Greenfield Recorder (MA) Senior Writer Richie Davis, who has reported on agricultural issues for over 40 years, will be honored as a CISA “Local Hero” along with Bonita and Dan Conlon of Deerfield’s Warm Colors Apiary, the agricultural organization announced Friday.
The awards, to “honor farms or individuals who exemplify CISA’s mission of strengthening farms and engaging the community to build the local food economy,” are scheduled to be presented at Thursday’s annual meeting at The Garden House at Look Park in Northampton.
“As we celebrate 25 years of supporting local farms and building a resilient and diverse local food system, we look forward to gathering with our members, supporters, and partners.

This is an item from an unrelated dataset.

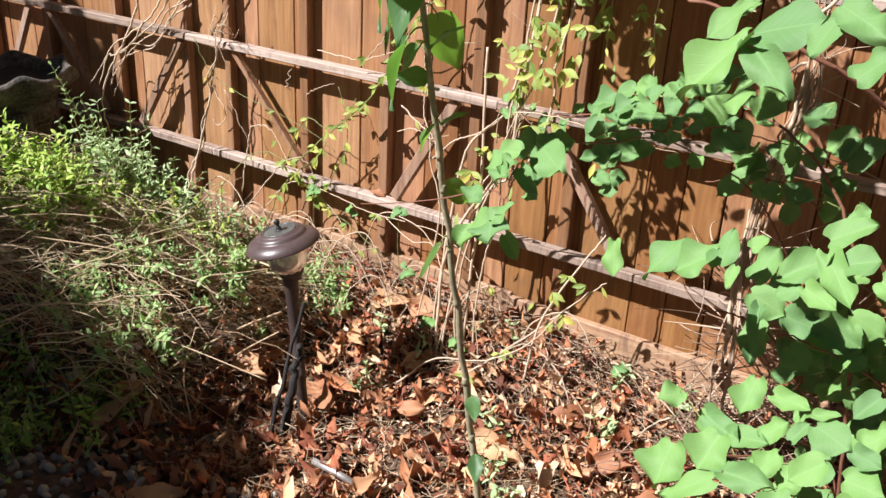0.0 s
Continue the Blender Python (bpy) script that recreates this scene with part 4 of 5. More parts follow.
for k in range(7):                                      # frayed knot where the stems cross the middle rail
    creeper("frayed dry tendril knotted over the middle rail", [Vector((-1.792, 1.846, 0.725)) + jitter(rv, 0.008), Vector((-1.785, 1.838, 0.73)) + jitter(rv, 0.016), Vector((-1.78, 1.842, 0.715)) + jitter(rv, 0.028), Vector((-1.775, 1.846, 0.73)) + jitter(rv, 0.04)], 0.0011, 0.0007, M_STEM, 0, 0.02)
creeper("arching dry stem in front of the lower rail", [(-1.72, 1.83, 0.28), (-1.712, 1.85, 0.40), (-1.70, 1.85, 0.455), (-1.682, 1.85, 0.479), (-1.632, 1.85, 0.483), (-1.59, 1.85, 0.45), (-1.55, 1.84, 0.40)], 0.0018, 0.0014, M_STEM, 1, 0.03)
creeper("leafy green creeper over the lower rail", [(-1.60, 1.80, 0.22), (-1.55, 1.82, 0.34), (-1.48, 1.83, 0.41), (-1.43, 1.83, 0.45), (-1.40, 1.83, 0.5)], 0.0016, 0.001, M_GREENSTEM, 9, 0.03)
creeper("twisted dry vine hanging from the rail beside the bird bath", [(-2.05, 1.82, 0.9), (-2.08, 1.80, 0.76), (-2.14, 1.80, 0.66), (-2.2, 1.78, 0.56), (-2.24, 1.77, 0.46), (-2.22, 1.77, 0.36)], 0.004, 0.002, M_STEM, 0, 0.03)
creeper("twisted dry vine hanging from the rail beside the bird bath", [(-1.95, 1.82, 0.85), (-2.02, 1.80, 0.74), (-2.1, 1.79, 0.68), (-2.2, 1.79, 0.62), (-2.26, 1.78, 0.5)], 0.003, 0.0018, M_STEM, 0, 0.03)
for k in range(5):
    o = jitter(rv, 0.025)
    creeper("twisted dry vine hanging from the rail beside the bird bath", [Vector(p) + o + jitter(rv, 0.012) for p in ((-1.90, 1.83, 0.90), (-1.96, 1.82, 0.80), (-2.03, 1.81, 0.74), (-2.10, 1.81, 0.67), (-2.17, 1.80, 0.63), (-2.24, 1.80, 0.59), (-2.27, 1.79, 0.50))[k % 3:]], 0.0026, 0.0014, M_STEM, 0, 0.03)
creeper("curling tan vine at the end of the upper rail", [(-0.10, 1.82, 1.2), (-0.2, 1.81, 1.05), (-0.27, 1.79, 0.97), (-0.33, 1.79, 0.93), (-0.30, 1.79, 0.86), (-0.25, 1.8, 0.9), (-0.24, 1.8, 0.75), (-0.29, 1.8, 0.6), (-0.26, 1.8, 0.4), (-0.3, 1.78, 0.2)], 0.004, 0.003, M_STEM, 0, 0.03)
creeper("yellowing leafy stalk leaning on the base board", [(-0.86, 1.66, 0.06), (-0.78, 1.70, 0.14), (-0.70, 1.74, 0.22), (-0.62, 1.78, 0.31), (-0.57, 1.8, 0.36)], 0.0026, 0.0014, M_STEM, 6, 0.03)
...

We will reflect on what has worked over the last quarter-century, and the challenges and opportunities ahead,” said Philip Korman, executive director of Community Involved in Sustaining Agriculture, in announcing the annual awards.
Davis, who created an energy and environmental reporting beat at the newspaper when he first arrived, has won numerous awards for his agricultural reporting, including two Associated Press New England awards for overall agricultural coverage, in 2010 and 2011.
Davis, who joined the Recorder Staff in 1976 after several stays as a guest on a Shelburne dairy farm, “has been reporting on Franklin County and the surrounding region for over 40 years,” wrote CISA, “but it’s not just longevity that makes him stand out: his deep care for local farmers and farms and his dedication to clear communication about complex issues are what make him a Local Hero.”
The Conlon’s started Warm Colors in 2000, and “have set a high bar for local honey production, educated countless new beekeepers, and emerged as leaders and advocates in the beekeeping community,” according to CISA.
The apiary is established as “one of the best-known and most highly-respected beekeeping and honey producing operations in the area. Their honey, honeycomb, beeswax products, and more are sold out of the small farm store on their property in South Deerfield, and directly to grocery stores, restaurants, and dining services including UMass Amherst and Mount Holyoke College.”
Conlon himself manages about 1,000 hives — several hundred of them on the South Deerfield apiary site, with others around the region to help provide farmers with pollination. As part of the business supplying bees and equipment to beekeepers around the Northeast, he brings 1,000 packages of bees and starter kits from Georgia to fill hives. He is also the President of the Russian Bee Breeders Association.
The Conlon’s also offer beekeeping classes, workshops and lectures. And they advocate for the proper breeding and care of bees, which are under serious threat, posing a great risk to the food supply.